A single image can be turned into a lifelike video with the help of OmniHuman's ByteDance AI tool

ByteDance, the parent company of TikTok, has introduced OmniHuman-1, an advanced AI system capable of generating hyper-realistic videos of people speaking, gesturing, singing, and even playing instruments—all from just a single image. According to a research paper published on the open-access platform arXiv, OmniHuman-1 significantly surpasses existing methods in realism, producing high-quality human motion based on minimal input, particularly audio. The model accommodates images in any aspect ratio, whether portraits, half-body, or full-body shots, making it highly versatile across different scenarios.

The project’s official page features several sample videos showcasing the AI’s impressive range. These include animations of people moving from multiple perspectives, digitally recreated historical figures, and even lifelike animal motions. One striking example features Albert Einstein appearing to deliver a speech in front of a blackboard, complete with nuanced hand gestures and expressive facial movements. In the video, Einstein remarks, “What would art be like without emotions? It would be empty. What would our lives be like without emotion? They would be empty of values.” The footage gives the illusion of stepping back in time to witness the famed physicist delivering a lecture in ultra-modern quality.

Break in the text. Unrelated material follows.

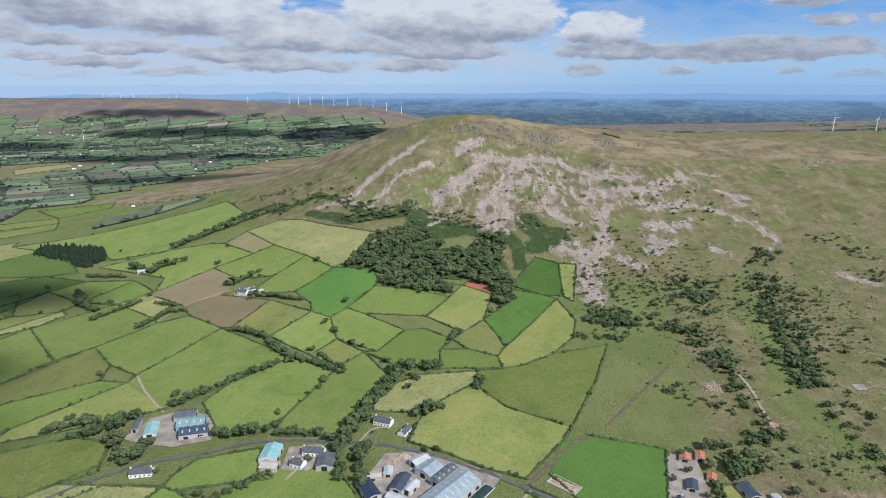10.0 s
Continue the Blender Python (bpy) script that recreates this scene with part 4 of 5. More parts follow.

Freddy Tran Nager, a professor at USC’s Annenberg School for Communication and Journalism, called the demonstrations “very impressive,” stating that while fully reviving actors like Humphrey Bogart for a film might be a challenge, OmniHuman-1 performs remarkably well, especially on smaller screens. The tool firmly places ByteDance in the race to create the most authentic AI-generated human videos, a space that is rapidly expanding with applications such as virtual influencers, AI-powered government assistants, and even deepfake political endorsements.

Nager envisions the technology being integrated into education, suggesting that students could hypothetically learn statistics from an AI-generated Marilyn Monroe. He also speculates that TikTok creators might one day use AI versions of themselves to maintain content production without personal burnout. More concerningly, he warns of a scenario where TikTok could generate its own AI-driven videos, diminishing the need for human creators altogether.

Samantha G. Wolfe, an adjunct professor at NYU’s Steinhardt School, also acknowledges the dual nature of this innovation, calling it “fascinating from a technological standpoint” but warning of its darker implications. She notes that AI-generated videos of business executives or political figures making false statements could have profound economic or geopolitical consequences. As these deepfake-like visuals become more lifelike, the risk of misinformation rises, making it increasingly difficult for viewers to distinguish real from fake.

To train OmniHuman-1, ByteDance processed over 18,700 hours of human video data, incorporating text, audio, and physical gestures. The company has yet to disclose specific details about its data sources. However, Nager speculates that anyone who has created content on TikTok may unknowingly have contributed to a database that fuels this virtual human revolution.